§ **EXERCISE OBJECTIVE**: Lines containing the word "shutter" need to be counted. Please reply with how many there are, and nothing else.

§ **MATERIAL FOR THE TASK**:
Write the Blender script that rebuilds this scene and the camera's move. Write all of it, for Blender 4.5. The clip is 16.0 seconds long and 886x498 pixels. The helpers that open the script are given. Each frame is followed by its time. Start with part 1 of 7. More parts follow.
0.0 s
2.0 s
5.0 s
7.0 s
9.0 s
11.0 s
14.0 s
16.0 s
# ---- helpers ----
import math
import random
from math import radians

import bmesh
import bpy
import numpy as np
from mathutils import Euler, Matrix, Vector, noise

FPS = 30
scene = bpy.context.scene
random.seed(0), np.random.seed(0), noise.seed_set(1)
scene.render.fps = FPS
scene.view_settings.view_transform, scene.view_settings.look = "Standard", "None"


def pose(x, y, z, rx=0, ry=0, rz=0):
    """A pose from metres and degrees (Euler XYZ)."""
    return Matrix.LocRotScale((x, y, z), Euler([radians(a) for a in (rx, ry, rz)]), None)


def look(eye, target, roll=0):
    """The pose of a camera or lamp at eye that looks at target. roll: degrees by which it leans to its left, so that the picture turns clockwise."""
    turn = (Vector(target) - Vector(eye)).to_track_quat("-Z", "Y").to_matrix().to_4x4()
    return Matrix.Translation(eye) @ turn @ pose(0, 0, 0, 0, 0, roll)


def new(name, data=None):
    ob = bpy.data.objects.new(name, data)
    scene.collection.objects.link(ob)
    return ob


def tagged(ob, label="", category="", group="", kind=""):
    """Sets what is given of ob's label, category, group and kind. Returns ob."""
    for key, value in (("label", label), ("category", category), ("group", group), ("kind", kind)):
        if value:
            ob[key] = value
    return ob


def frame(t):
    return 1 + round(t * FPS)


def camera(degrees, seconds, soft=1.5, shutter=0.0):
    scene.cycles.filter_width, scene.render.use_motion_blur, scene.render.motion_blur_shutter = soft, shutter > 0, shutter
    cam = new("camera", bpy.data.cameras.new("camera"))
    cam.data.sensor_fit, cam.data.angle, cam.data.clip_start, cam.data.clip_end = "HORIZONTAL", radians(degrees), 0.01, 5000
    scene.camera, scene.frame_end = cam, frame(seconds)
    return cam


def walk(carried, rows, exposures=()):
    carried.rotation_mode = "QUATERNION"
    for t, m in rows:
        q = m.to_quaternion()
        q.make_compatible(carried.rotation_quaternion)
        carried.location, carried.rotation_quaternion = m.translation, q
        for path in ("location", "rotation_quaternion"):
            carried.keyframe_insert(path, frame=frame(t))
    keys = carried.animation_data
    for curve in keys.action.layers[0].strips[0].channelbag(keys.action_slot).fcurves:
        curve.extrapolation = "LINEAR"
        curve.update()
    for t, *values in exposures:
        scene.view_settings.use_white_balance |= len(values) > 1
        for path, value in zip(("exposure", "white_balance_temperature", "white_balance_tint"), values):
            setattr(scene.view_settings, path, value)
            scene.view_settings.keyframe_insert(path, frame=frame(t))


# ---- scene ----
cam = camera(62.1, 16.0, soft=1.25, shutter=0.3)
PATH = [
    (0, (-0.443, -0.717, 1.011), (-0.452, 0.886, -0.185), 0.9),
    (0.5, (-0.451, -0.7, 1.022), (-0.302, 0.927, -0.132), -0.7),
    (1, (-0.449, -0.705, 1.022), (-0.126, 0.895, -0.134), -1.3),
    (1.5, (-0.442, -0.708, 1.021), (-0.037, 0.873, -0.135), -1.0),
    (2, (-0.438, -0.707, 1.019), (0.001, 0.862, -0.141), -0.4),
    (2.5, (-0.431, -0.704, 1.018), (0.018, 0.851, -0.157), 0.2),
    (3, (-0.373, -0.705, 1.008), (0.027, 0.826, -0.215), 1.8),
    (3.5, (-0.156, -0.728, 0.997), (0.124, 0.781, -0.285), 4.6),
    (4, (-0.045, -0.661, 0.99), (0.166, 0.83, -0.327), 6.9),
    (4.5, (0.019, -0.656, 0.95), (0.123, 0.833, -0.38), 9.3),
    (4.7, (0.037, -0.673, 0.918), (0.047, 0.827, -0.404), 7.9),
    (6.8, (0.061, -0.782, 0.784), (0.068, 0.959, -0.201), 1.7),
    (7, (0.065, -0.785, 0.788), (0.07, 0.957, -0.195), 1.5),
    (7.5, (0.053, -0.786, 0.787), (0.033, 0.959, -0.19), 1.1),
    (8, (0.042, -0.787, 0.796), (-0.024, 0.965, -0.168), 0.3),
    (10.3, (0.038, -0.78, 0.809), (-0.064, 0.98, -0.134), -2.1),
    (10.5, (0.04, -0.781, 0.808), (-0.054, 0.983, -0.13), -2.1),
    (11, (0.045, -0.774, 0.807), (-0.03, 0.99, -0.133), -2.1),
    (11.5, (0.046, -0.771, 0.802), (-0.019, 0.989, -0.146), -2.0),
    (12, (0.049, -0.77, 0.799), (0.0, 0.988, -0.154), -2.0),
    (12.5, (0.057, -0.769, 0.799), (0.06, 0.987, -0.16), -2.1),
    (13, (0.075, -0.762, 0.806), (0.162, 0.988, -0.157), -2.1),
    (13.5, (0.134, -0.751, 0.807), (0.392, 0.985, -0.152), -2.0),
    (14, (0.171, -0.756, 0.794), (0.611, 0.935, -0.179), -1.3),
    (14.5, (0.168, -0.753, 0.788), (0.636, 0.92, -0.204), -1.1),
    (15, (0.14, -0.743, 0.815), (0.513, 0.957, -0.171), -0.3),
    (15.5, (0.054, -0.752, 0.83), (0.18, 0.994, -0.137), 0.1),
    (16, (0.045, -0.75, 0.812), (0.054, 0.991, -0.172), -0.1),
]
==
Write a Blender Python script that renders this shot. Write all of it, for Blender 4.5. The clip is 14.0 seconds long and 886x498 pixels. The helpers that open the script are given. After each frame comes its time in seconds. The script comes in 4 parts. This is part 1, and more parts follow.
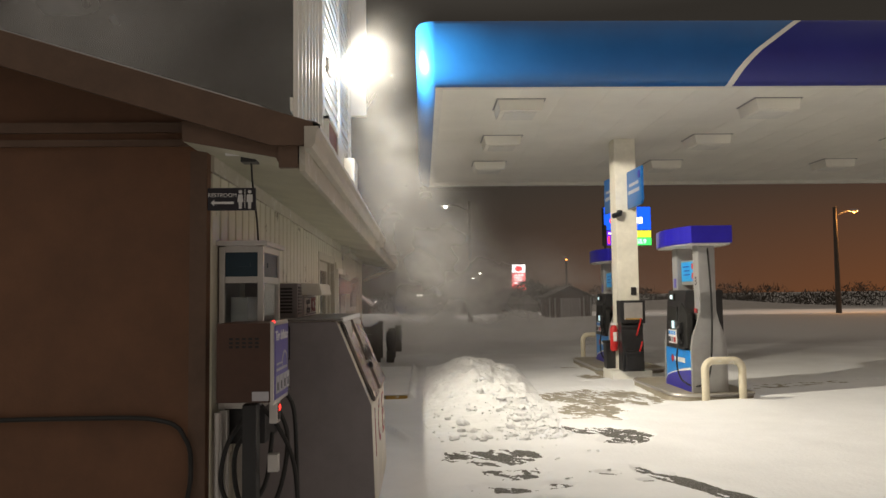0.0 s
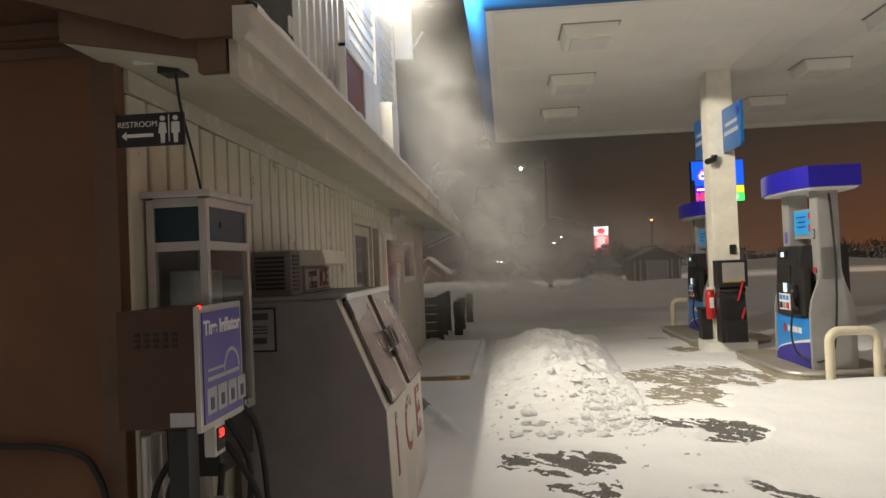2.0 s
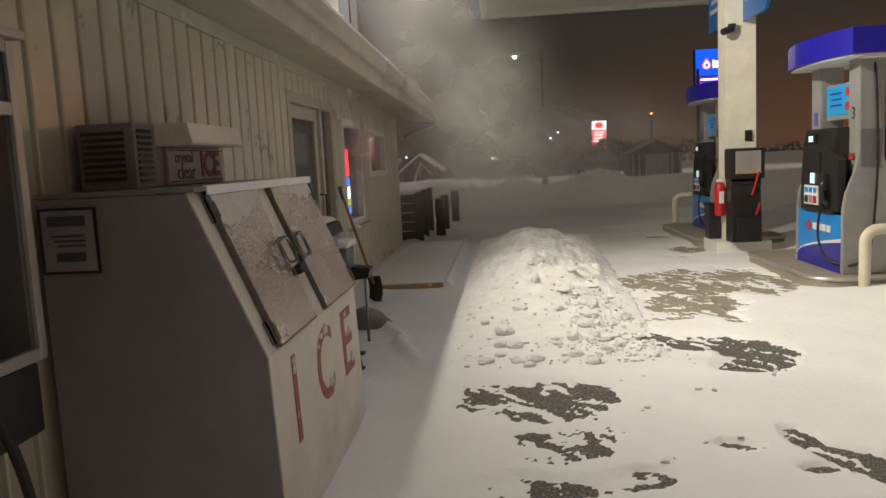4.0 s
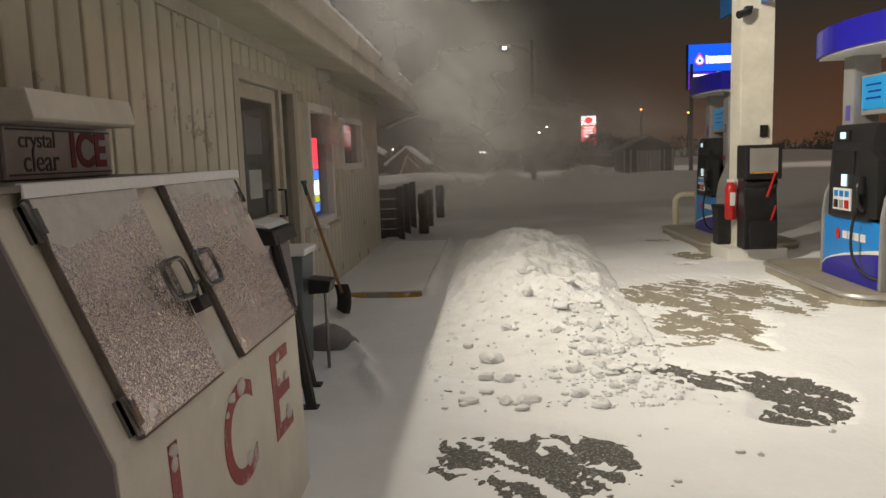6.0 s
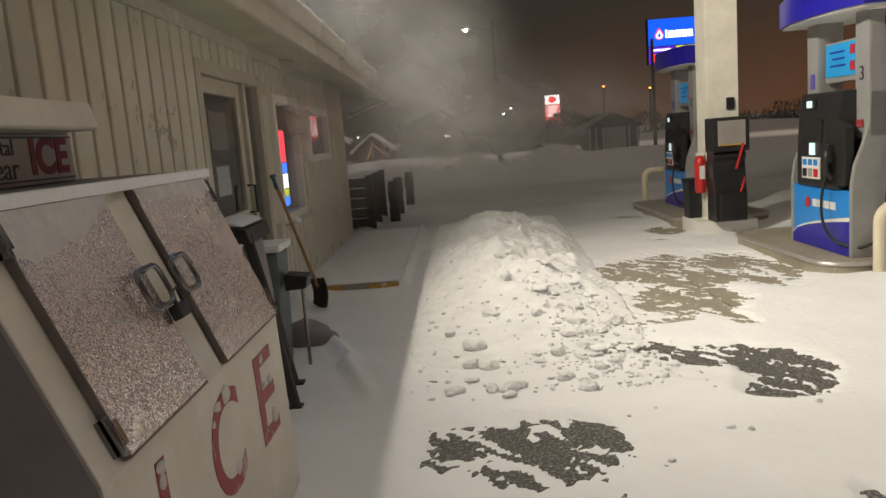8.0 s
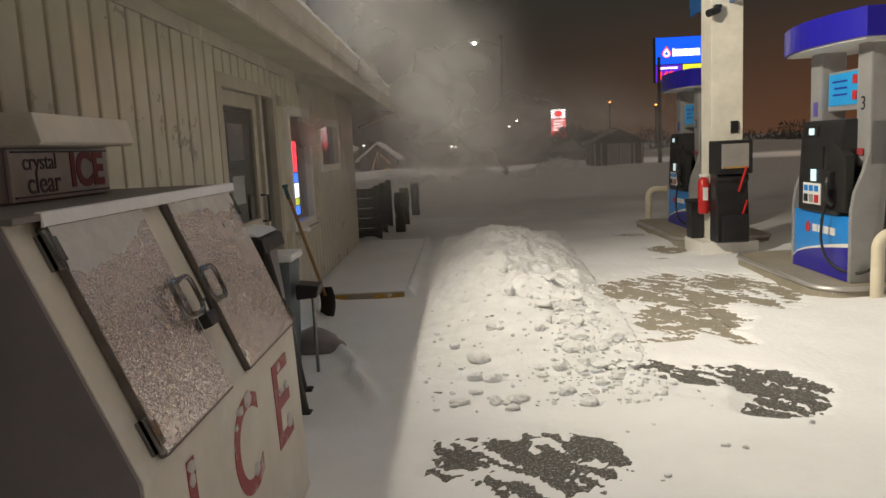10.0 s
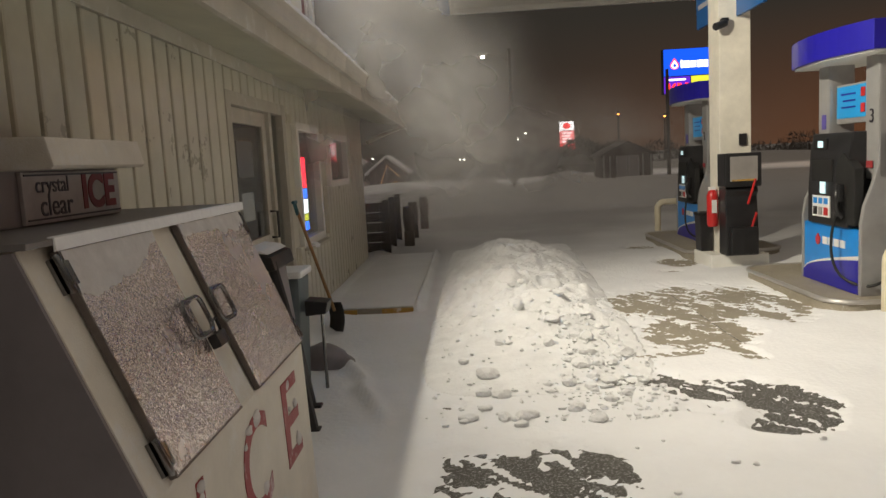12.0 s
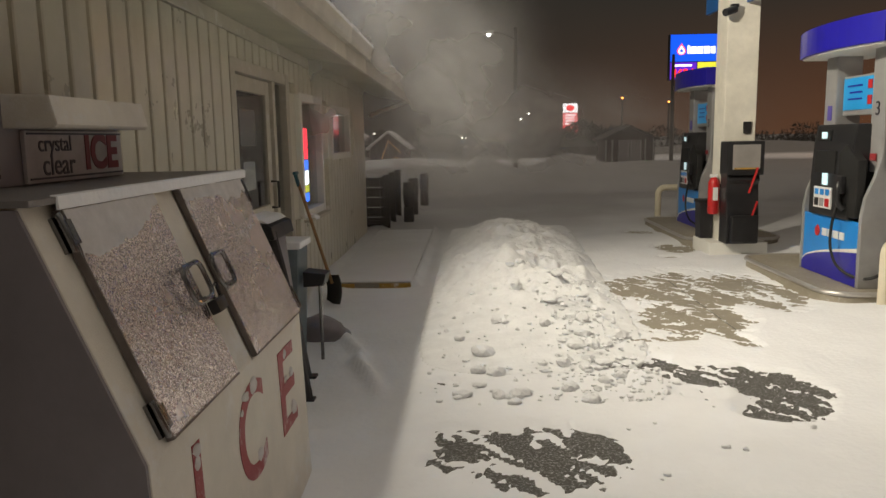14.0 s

§ **ANSWER FOR THE TASK**: 3